**Written problem:** Review the listing and copy each line that holds the word "name".

BEGIN Information shown

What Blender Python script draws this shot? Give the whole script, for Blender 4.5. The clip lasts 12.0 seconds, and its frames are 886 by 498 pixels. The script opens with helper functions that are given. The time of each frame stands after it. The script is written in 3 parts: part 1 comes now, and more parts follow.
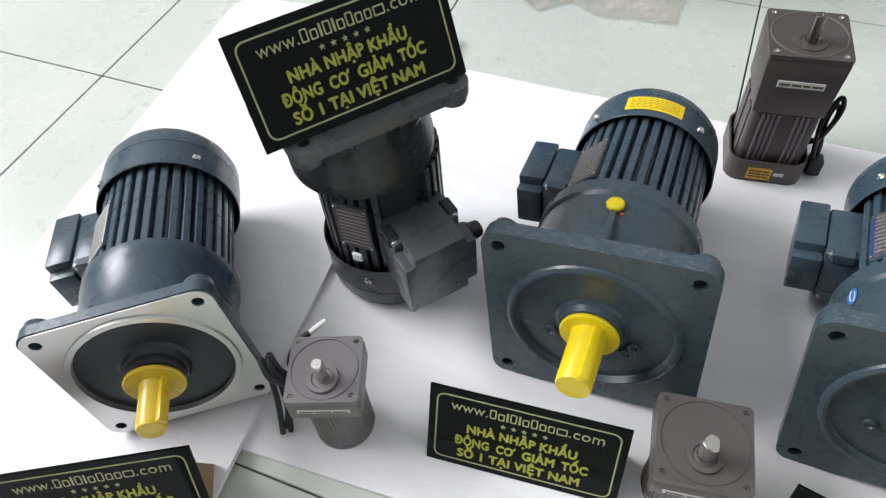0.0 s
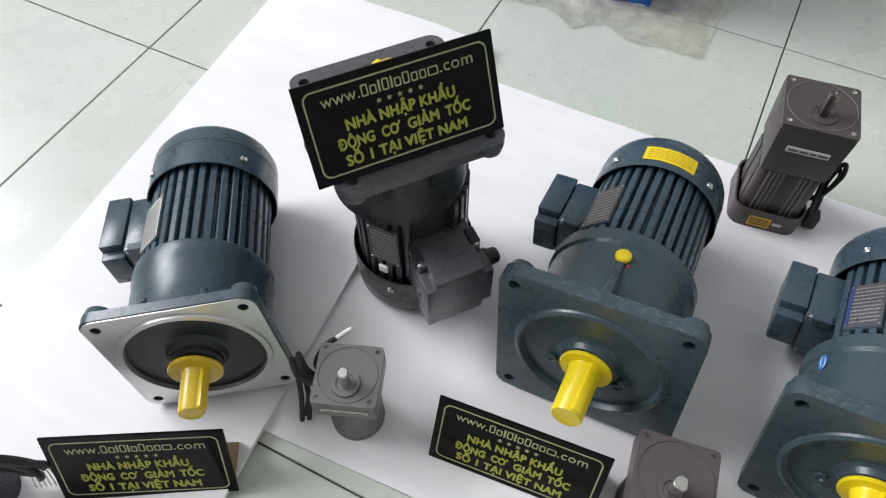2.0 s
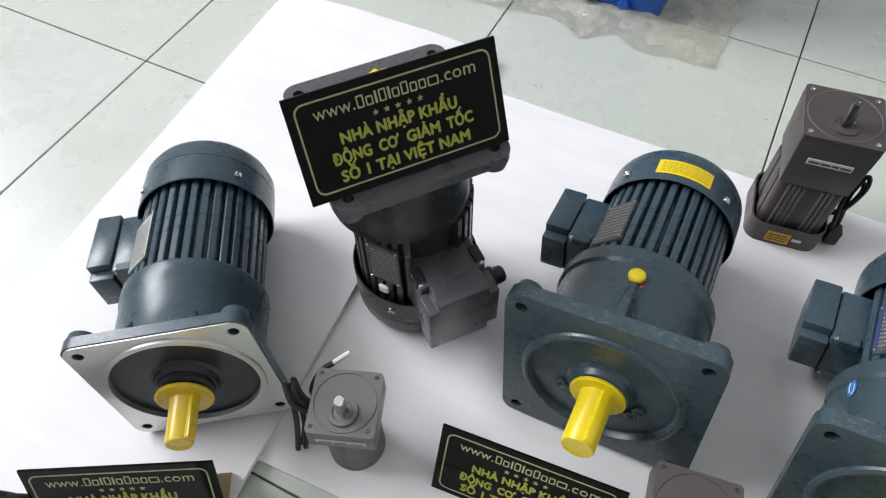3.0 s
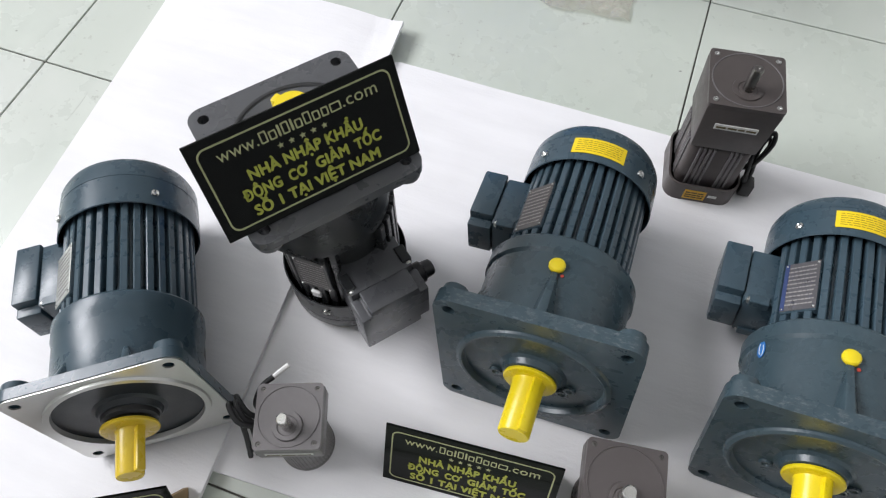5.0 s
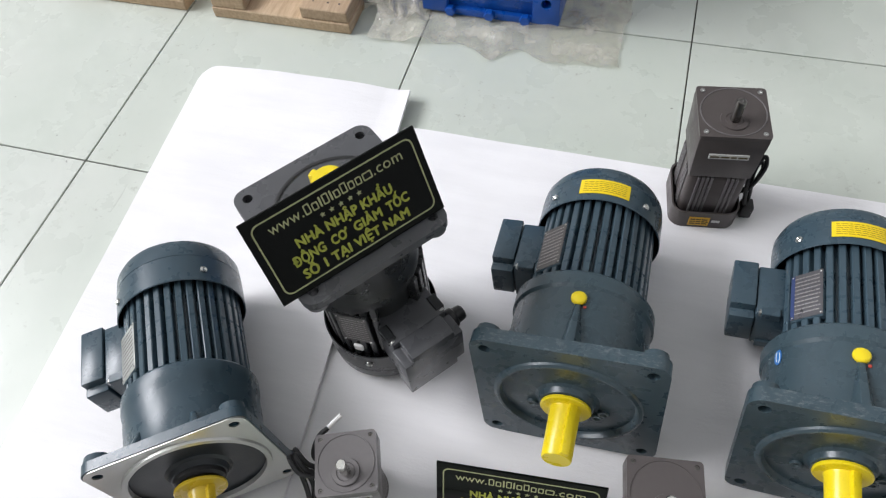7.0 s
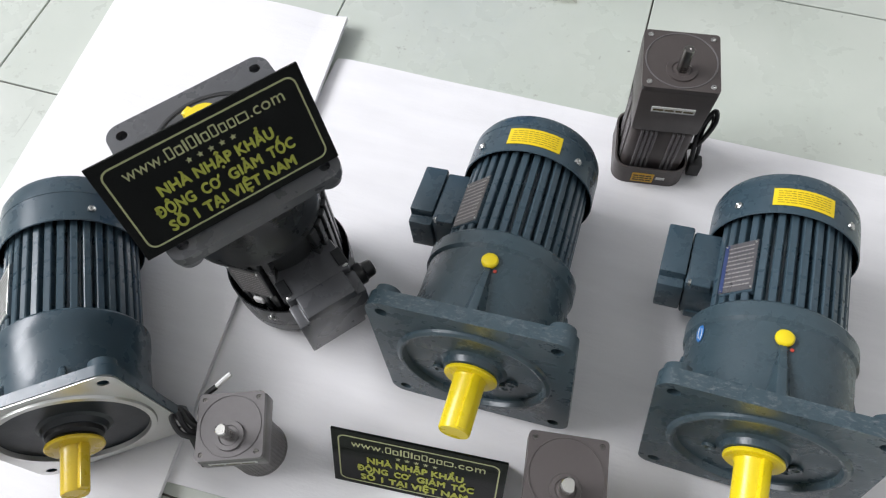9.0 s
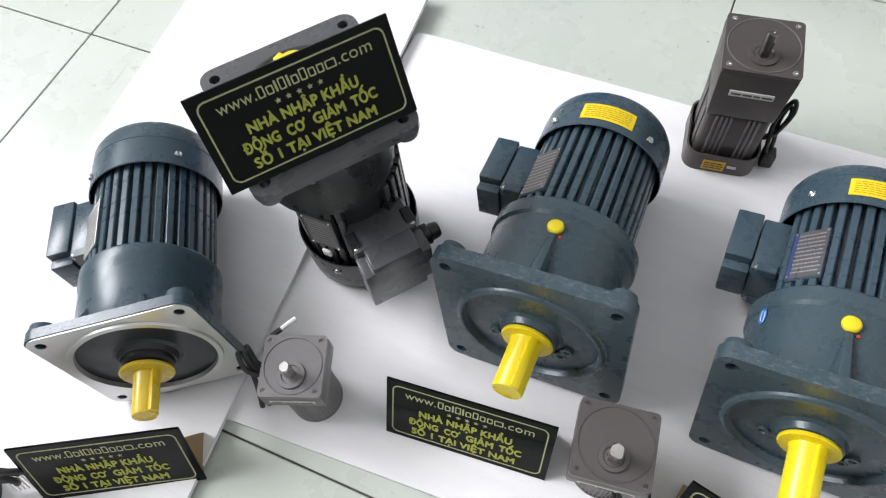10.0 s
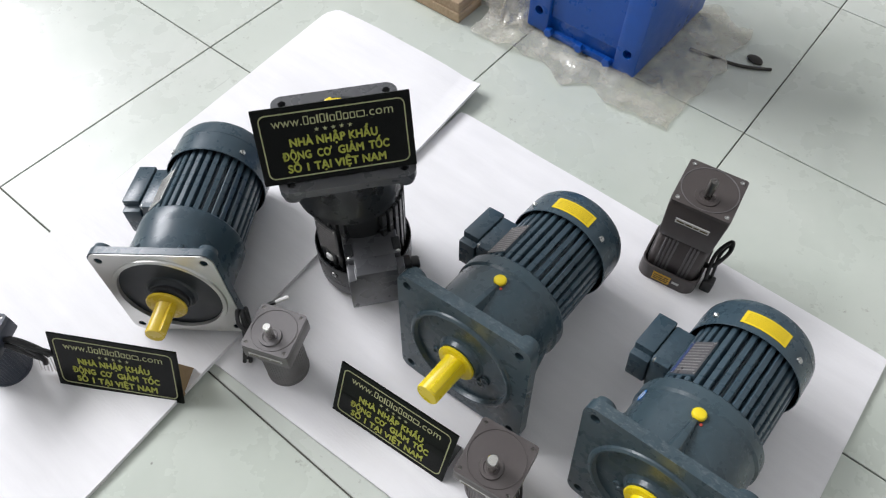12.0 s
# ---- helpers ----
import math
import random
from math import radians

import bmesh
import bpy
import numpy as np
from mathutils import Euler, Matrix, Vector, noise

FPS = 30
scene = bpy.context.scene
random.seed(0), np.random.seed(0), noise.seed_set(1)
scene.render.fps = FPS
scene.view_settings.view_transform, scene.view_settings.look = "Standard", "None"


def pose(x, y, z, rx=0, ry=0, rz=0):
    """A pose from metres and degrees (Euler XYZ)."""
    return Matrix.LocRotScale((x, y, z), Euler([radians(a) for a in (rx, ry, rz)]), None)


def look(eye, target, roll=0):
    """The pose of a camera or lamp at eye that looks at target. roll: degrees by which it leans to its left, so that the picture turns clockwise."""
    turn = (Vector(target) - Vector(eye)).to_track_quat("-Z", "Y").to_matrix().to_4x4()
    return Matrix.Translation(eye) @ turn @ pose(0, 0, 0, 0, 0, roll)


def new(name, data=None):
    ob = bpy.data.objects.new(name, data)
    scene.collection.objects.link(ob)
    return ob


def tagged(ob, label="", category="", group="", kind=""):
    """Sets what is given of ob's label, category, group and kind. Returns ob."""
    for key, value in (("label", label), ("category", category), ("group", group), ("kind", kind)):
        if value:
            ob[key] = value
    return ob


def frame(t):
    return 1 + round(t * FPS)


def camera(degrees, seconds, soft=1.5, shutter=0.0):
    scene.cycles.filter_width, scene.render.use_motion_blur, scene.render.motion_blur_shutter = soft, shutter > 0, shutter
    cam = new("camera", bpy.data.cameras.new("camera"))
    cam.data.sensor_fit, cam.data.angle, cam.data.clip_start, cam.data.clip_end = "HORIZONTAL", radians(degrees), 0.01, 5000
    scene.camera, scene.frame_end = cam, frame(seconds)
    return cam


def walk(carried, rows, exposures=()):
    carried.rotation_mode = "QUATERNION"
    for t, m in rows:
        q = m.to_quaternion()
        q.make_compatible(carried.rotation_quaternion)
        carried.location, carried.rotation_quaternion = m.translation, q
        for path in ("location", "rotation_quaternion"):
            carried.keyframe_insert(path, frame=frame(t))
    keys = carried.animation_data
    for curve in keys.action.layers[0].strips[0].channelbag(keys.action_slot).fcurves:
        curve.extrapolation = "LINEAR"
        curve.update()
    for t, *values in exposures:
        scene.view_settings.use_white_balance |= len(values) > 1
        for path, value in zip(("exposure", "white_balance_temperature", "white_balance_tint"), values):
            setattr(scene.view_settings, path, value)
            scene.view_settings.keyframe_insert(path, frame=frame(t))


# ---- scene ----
cam = camera(64.0, 12.0, soft=1.2)
PATH = [
    (0, (-0.066, -0.163, 0.733), (-0.609, 0.932, -0.85), -5.9),
    (0.5, (-0.071, -0.187, 0.764), (-0.628, 0.855, -0.849), -5.5),
    (1, (-0.061, -0.177, 0.82), (-0.546, 0.831, -0.838), -1.2),
    (1.5, (-0.073, -0.167, 0.869), (-0.591, 0.825, -0.788), -2.7),
    (2, (-0.097, -0.15, 0.844), (-0.591, 0.839, -0.822), 0.1),
    (2.5, (-0.116, -0.147, 0.829), (-0.674, 0.855, -0.81), -1.0),
    (3, (-0.105, -0.122, 0.813), (-0.632, 0.885, -0.832), -1.0),
    (3.2, (-0.105, -0.115, 0.806), (-0.608, 0.878, -0.856), -0.5),
    (4.8, (-0.114, -0.056, 0.831), (-0.52, 0.919, -0.867), -2.1),
    (5, (-0.102, -0.051, 0.869), (-0.437, 0.843, -0.888), -0.7),
    (5.5, (-0.08, -0.032, 0.912), (-0.369, 0.823, -0.873), 0.1),
    (6, (-0.053, -0.034, 0.918), (-0.361, 0.865, -0.842), -4.0),
    (6.5, (-0.092, -0.081, 0.978), (-0.499, 0.925, -0.702), -9.5),
    (6.7, (-0.104, -0.1, 0.959), (-0.512, 0.916, -0.714), -8.6),
    (8.3, (-0.096, -0.018, 0.885), (-0.473, 0.864, -0.87), -4.7),
    (8.5, (-0.075, -0.014, 0.88), (-0.406, 0.861, -0.888), -0.4),
    (9, (-0.034, -0.01, 0.873), (-0.369, 0.839, -0.906), -4.8),
    (9.5, (-0.04, -0.033, 0.832), (-0.392, 0.7, -0.996), -6.3),
    (10, (-0.03, -0.061, 0.868), (-0.509, 0.744, -0.899), -8.5),
    (10.5, (0.065, -0.139, 0.948), (-0.4, 0.76, -0.777), -8.5),
    (11, (0.125, -0.183, 0.979), (-0.442, 0.752, -0.696), -6.0),
    (11.5, (0.157, -0.142, 0.983), (-0.485, 0.686, -0.72), -6.8),
    (12, (0.141, -0.136, 1.021), (-0.55, 0.748, -0.635), 1.1),
]
walk(cam, [(t, look(eye, target, roll)) for t, eye, target, roll in PATH], [(0, 0.10), (1, 0.02), (2, -0.15), (3, -0.10), (5, -0.12), (6.5, -0.12), (8.5, -0.08), (9.0, -0.05), (9.5, 0.14), (10.5, 0.14), (11.5, 0.12), (12, -0.15)])

# ---- world, daylight and exposure ----
world = bpy.data.worlds.new("sky")
scene.world = world
world.use_nodes = True
wn = world.node_tree
sky = wn.nodes.new("ShaderNodeTexSky")
sky.sky_type = "NISHITA"
sky.sun_disc = False
sky.sun_elevation = radians(48)
sky.sun_rotation = radians(60)
wn.links.new(sky.outputs[0], wn.nodes["Background"].inputs[0])
wn.nodes["Background"].inputs[1].default_value = 0.12


def area_lamp(name, m, sx, sy, power, colour):
    data = bpy.data.lights.new(name, "AREA")
    data.shape, data.size, data.size_y = "RECTANGLE", sx, sy
    data.energy, data.color = power, colour
    ob = new(name, data)
    ob.matrix_world = m
    return ob


# daylight that enters by the long high window
area_lamp("high_window_daylight", look((-10.6, -0.7, 8.2), (0.0, 0.4, 0.0)), 8.0, 5.0, 2260, (0.99, 0.99, 1.03))


# ---- materials ----
def ramp(nt, src, stops):
    r = nt.nodes.new("ShaderNodeValToRGB")
    els = r.color_ramp.elements
    while len(els) < len(stops):
        els.new(0.5)
    for e, (p, c) in zip(els, stops):
        e.position = p
        e.color = (*c, 1) if len(c) == 3 else c
    nt.links.new(src, r.inputs[0])
    return r.outputs[0]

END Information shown

**In response:**
def new(name, data=None):
    ob = bpy.data.objects.new(name, data)
def area_lamp(name, m, sx, sy, power, colour):
    data = bpy.data.lights.new(name, "AREA")
    ob = new(name, data)